Alsace-Lorraine between France and Germany, 1871-1914

Alsace-Lorraine, a geopolitical amalgam consisting of the former French departments of Bas-Rhin, Haut-Rhin and Moselle, was annexed by the newly-unified German Empire following its victory over France in 1871. The change of nationality, imposition of Germanization policies, and arrival of 120,000 German settlers to the so-called Reichsland (“imperial land”) had at first been opposed by local notables and religious leaders who clung to the hope that France would one day reclaim its “lost provinces”. Francophile elites continued to promote French culture and language under the guise of Alsatian regionalism, but by 1914 most of the nearly 1.9 million inhabitants in the region had resigned themselves to their fate. Alsace-Lorraine had been relatively well integrated into the German Empire, and a new constitution in 1911 had granted it more autonomy,[1] although tensions had flared up in 1913 during the infamous Zabern Affair.[2]

A Borderland at War


In general, the war was greeted in Alsace-Lorraine with indifference.[3] Nonetheless, nearly 380,000 Alsatian and Lorrainer men fought for Germany. These recruits tended to be viewed with suspicion by the German High Command, which decided in March 1915, after a spate of desertions, that soldiers from Alsace-Lorraine would serve in the German interior or, more commonly, on the Eastern Front or in the navy.[4] Desertion rates remained relatively high.[5] Thousands of men from Alsace-Lorraine fled to Switzerland and France, and approximately 17,500 volunteered in the French army.

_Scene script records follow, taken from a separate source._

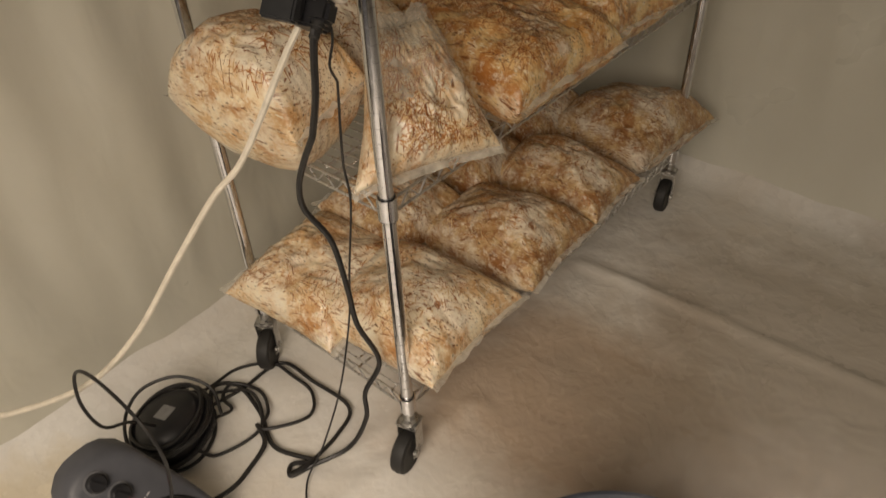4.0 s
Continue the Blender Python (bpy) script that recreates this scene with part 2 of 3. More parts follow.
def glide(pts, n=10):
    """A smooth line through points."""
    p = [Vector(q) for q in pts]
    p = [2 * p[0] - p[1]] + p + [2 * p[-1] - p[-2]]
    out = []
    for a, b, c, d in zip(p, p[1:], p[2:], p[3:]):
        for k in range(n):
            t = k / n
            out.append(0.5 * (2 * b + (c - a) * t + (2 * a - 5 * b + 4 * c - d) * t * t + (3 * b - a - 3 * c + d) * t ** 3))
    return out + [p[-2]]


def box(bm, lo, hi, bevel=0.0, m=None, seg=2):
    made = bmesh.ops.create_cube(bm, size=1.0)["verts"]
    lo, hi = Vector(lo), Vector(hi)
    for v in made:
        v.co = Vector([lo[i] + (v.co[i] + 0.5) * (hi[i] - lo[i]) for i in range(3)])
    if bevel:
        edges = list({e for v in made for e in v.link_edges})
        made = list({v for f in bmesh.ops.bevel(bm, geom=edges, offset=bevel, segments=seg, affect="EDGES")["faces"] for v in f.verts} | {v for v in made if v.is_valid})
    if m:
        bmesh.ops.transform(bm, matrix=m, verts=[v for v in made if v.is_valid])


def lathe(bm, profile, seg=48, m=None):
    rings = []
    for r, z in profile:
        rings.append([bm.verts.new((r * math.cos(2 * math.pi * k / seg), r * math.sin(2 * math.pi * k / seg), z)) for k in range(seg)])
    for a, b in zip(rings, rings[1:]):
        for k in range(seg):
            bm.faces.new((a[k], a[(k + 1) % seg], b[(k + 1) % seg], b[k]))
    if profile[0][0] > 1e-6:
        bm.faces.new(rings[0][::-1])
    if profile[-1][0] > 1e-6:
        bm.faces.new(rings[-1])
    if m:
        bmesh.ops.transform(bm, matrix=m, verts=[v for ring in rings for v in ring])


def grid(bm, nx, ny, f):
    rows = [[bm.verts.new(f(i / nx, j / ny)) for i in range(nx + 1)] for j in range(ny + 1)]
    for a, b in zip(rows, rows[1:]):
        for i in range(nx):
            bm.faces.new((a[i], a[i + 1], b[i + 1], b[i]))


def cord(name, pts, r, material, label, n=10):
    bm = bmesh.new()
    line = [Vector(p) for p in glide(pts, n)]
    for p in line:
        p.z = max(p.z, floor_height(p.x, p.y) + r + 0.0008)
    tube(bm, line, r, 8)
    return tagged(new(name, mesh_of(name, bm, material)), label, "cable")


# ---- floor, walls, ceiling ----
X0, X1, Y0, Y1, TOP = -1.5, 1.4, -2.45, 0.7, 2.4
RIDGES = (((-0.3, -0.02), (-0.6, -0.3), 0.03, 0.016), ((-0.6, -0.3), (-0.95, -0.62), 0.034, 0.018), ((-0.36, -0.46), (-0.52, -0.74), 0.022, 0.016),
          ((0.775, 0.05), (0.82, -0.95), 0.018, 0.008), ((-0.2, 0.05), (0.2, -0.02), 0.025, 0.006), ((-0.75, -0.05), (-1.2, -0.35), 0.04, 0.008))


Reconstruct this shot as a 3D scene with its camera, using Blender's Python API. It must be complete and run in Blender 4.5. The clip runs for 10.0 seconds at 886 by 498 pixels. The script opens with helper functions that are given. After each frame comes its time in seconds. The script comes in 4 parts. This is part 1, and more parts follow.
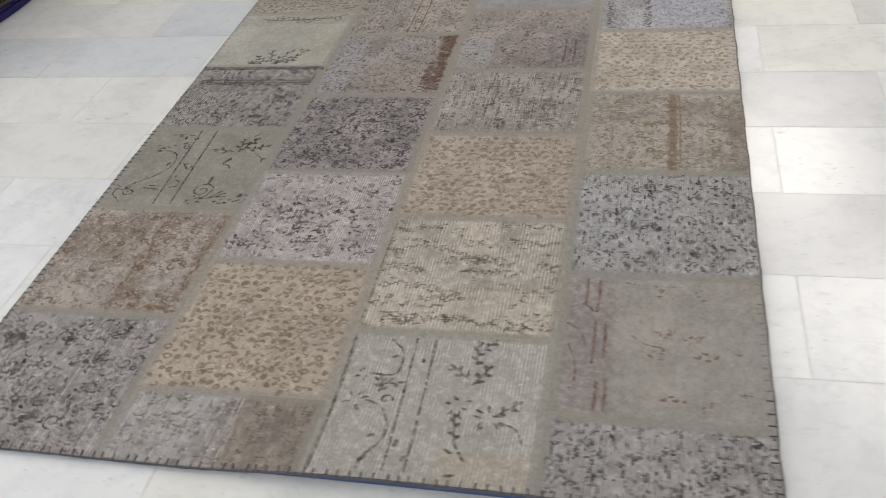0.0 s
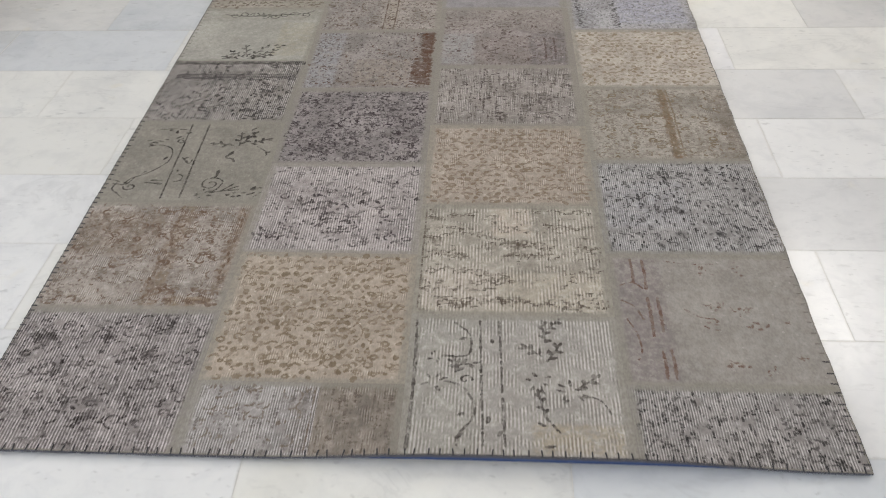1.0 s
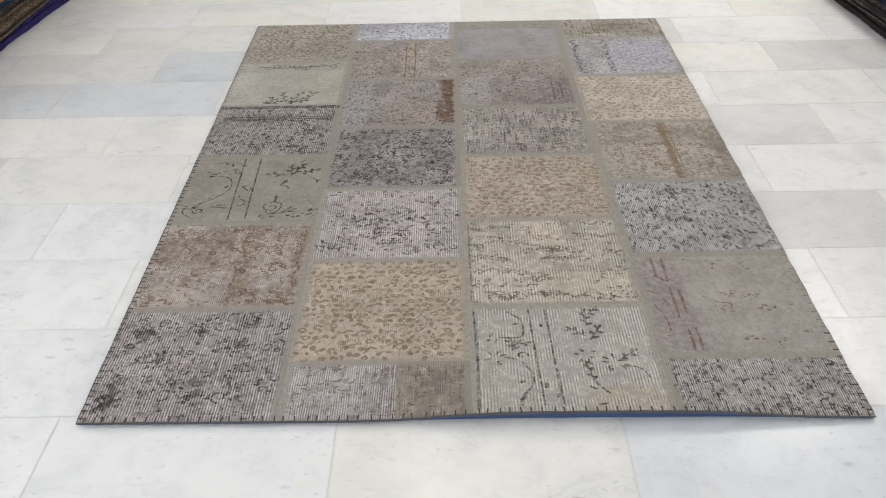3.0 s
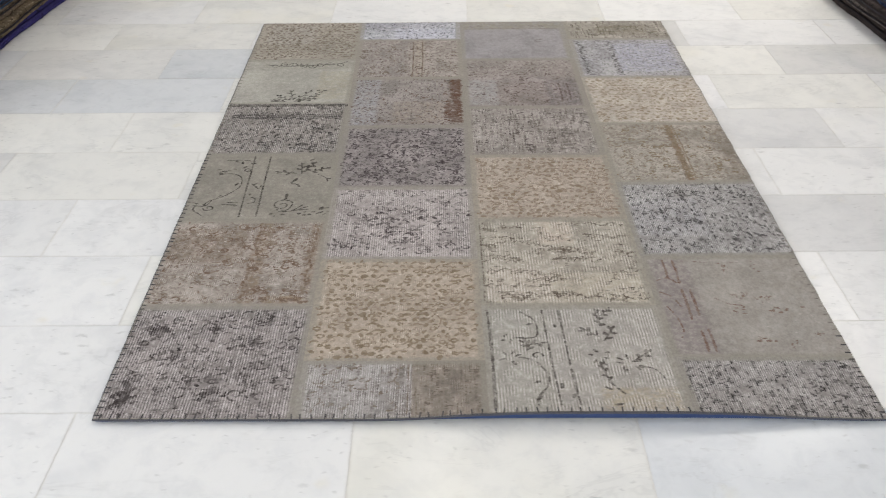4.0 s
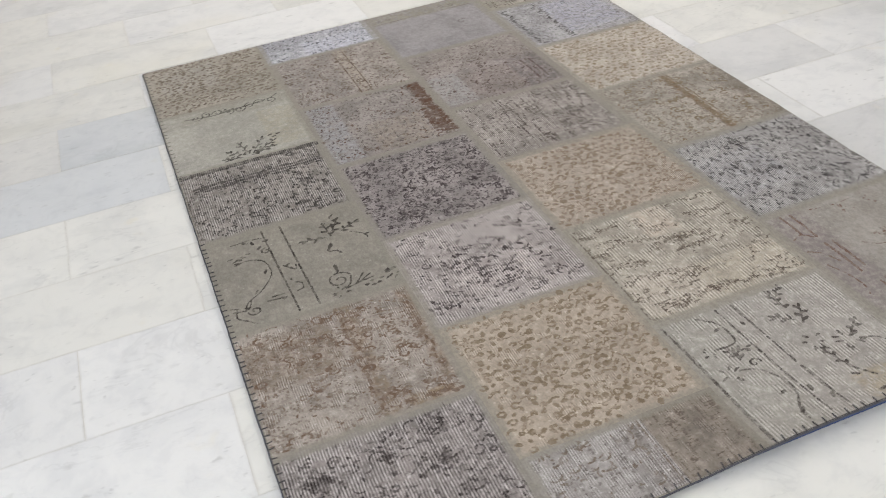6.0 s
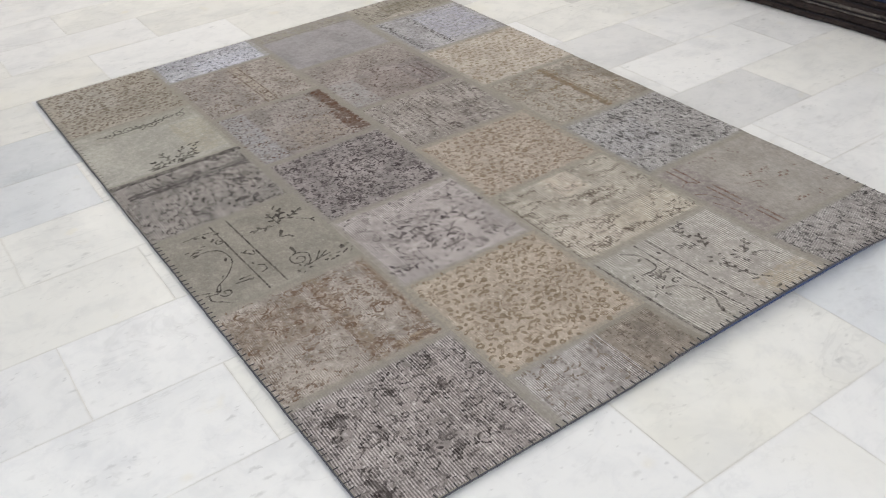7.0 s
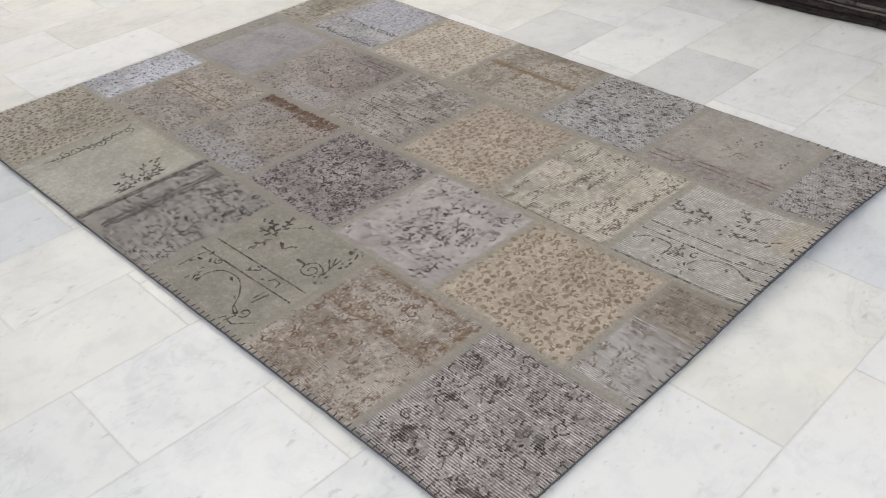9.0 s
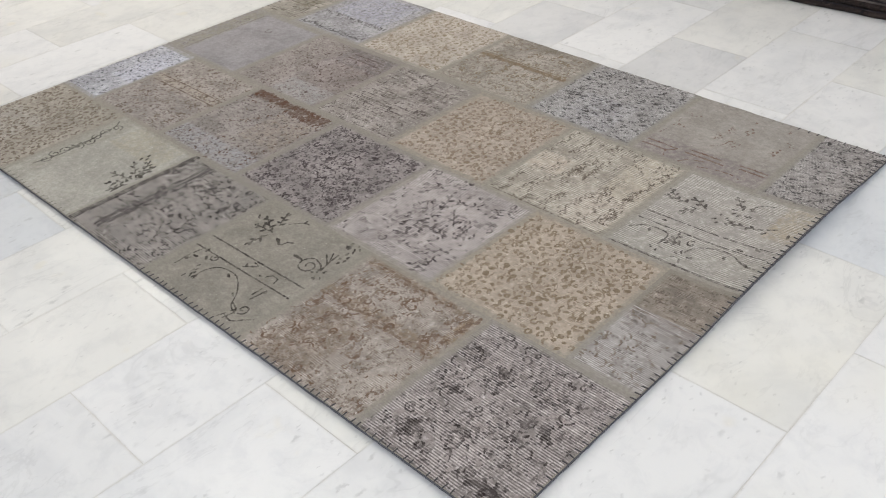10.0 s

Several major military offensives took place in the region. The battles of Sarrebourg and Morhange destroyed parts of Lorraine in mid-August 1914. Earlier in the month French troops had taken Mulhouse, but had been pushed back by a German counter-offensive by the end of August. The French nonetheless maintained a foothold in Alsace for the duration of the war. In 1915, the Vosges were the site of the particularly brutal battles of Hartmannswillerkopf and the Linge, which became the site of a large French war memorial, museum and cemetery.

Home Front

Like the rest of the German Empire, Alsace-Lorraine’s home front experienced great hardships and privations, including martial law, food shortages, and rationing. In areas located in relative proximity to combat zones, private property was requisitioned, forests and vineyards were destroyed to set up fortifications, and local residents were evacuated. Thousands of refugees arrived in Strasbourg. By 1917, civilians in urban centres suffered from a lack of basic necessities, a situation that allowed Spanish influenza to take an enormous toll a year later.[6] Unemployment and inflation also devastated the region. Most factories were moved to the German interior, investment in local industry dried up, and remaining capital was transferred into military production. Female employment was especially hard-hit by the collapse of textile production,[7] prompting working-class Alsatian women to relocate to other parts of the Reich to work in munition factories.[8]

Ethnic tensions in the region exacerbated local discontent. Although men and women worked tirelessly for the war effort, German fears of disloyalty and treason extended to Alsace-Lorraine’s civilian population. Germanization policies were reinvigorated, with Governor Johann von Dallwitz (1855-1919) declaring in 1914 that an “iron broom” would remove anti-German sentiment from the region.[9] The use of the French language was banned. Thousands of inhabitants were imprisoned for a variety of offences, from singing the Marseillaise or wearing a cocarde, to spreading false rumours or providing intelligence to the enemy. Thousands more who were considered pro-French were placed in “preventative detention” camps.


Although France had not gone to war specifically to win back Alsace-Lorraine,[10] the region nonetheless became an important symbol in French and other Allied wartime propaganda. Posters, pamphlets, patriotic songs and plays often exaggerated the Germans’ mistreatment of the region, and called for the “liberation” of France’s “lost sisters”.[11] Yet fears that some Alsatians and Lorrainers were dangerously pro-German prompted French military authorities in the occupied zones around Thann, Masevaux and Altkirch to intern local inhabitants in camps across the country.[12] Stories of the camps were used by the Germans to discredit the French, but ultimately Alsace-Lorraine did not feature in German wartime propaganda.

The End of War and the Return to France

In November 1918, in the chaos of Germany’s defeat, soldiers’ and workers’ councils were established in Strasbourg, Colmar and Mulhouse. Within days they were disbanded, as French troops marched into the region, to the cheers of local inhabitants exhausted by years of privation. This enthusiasm was understood by the French as an unofficial plebiscite in favour of the region being returned to France. But the challenges of reintegrating Alsatians and Lorrainers into the French nation would prove far more complicated than anticipated.

Caught between France and Germany, Alsace-Lorraine’s experience of the First World War is poignantly commemorated by the war memorial in Strasbourg’s Place de la République, in which a grief-stricken mother cradles her two fallen sons.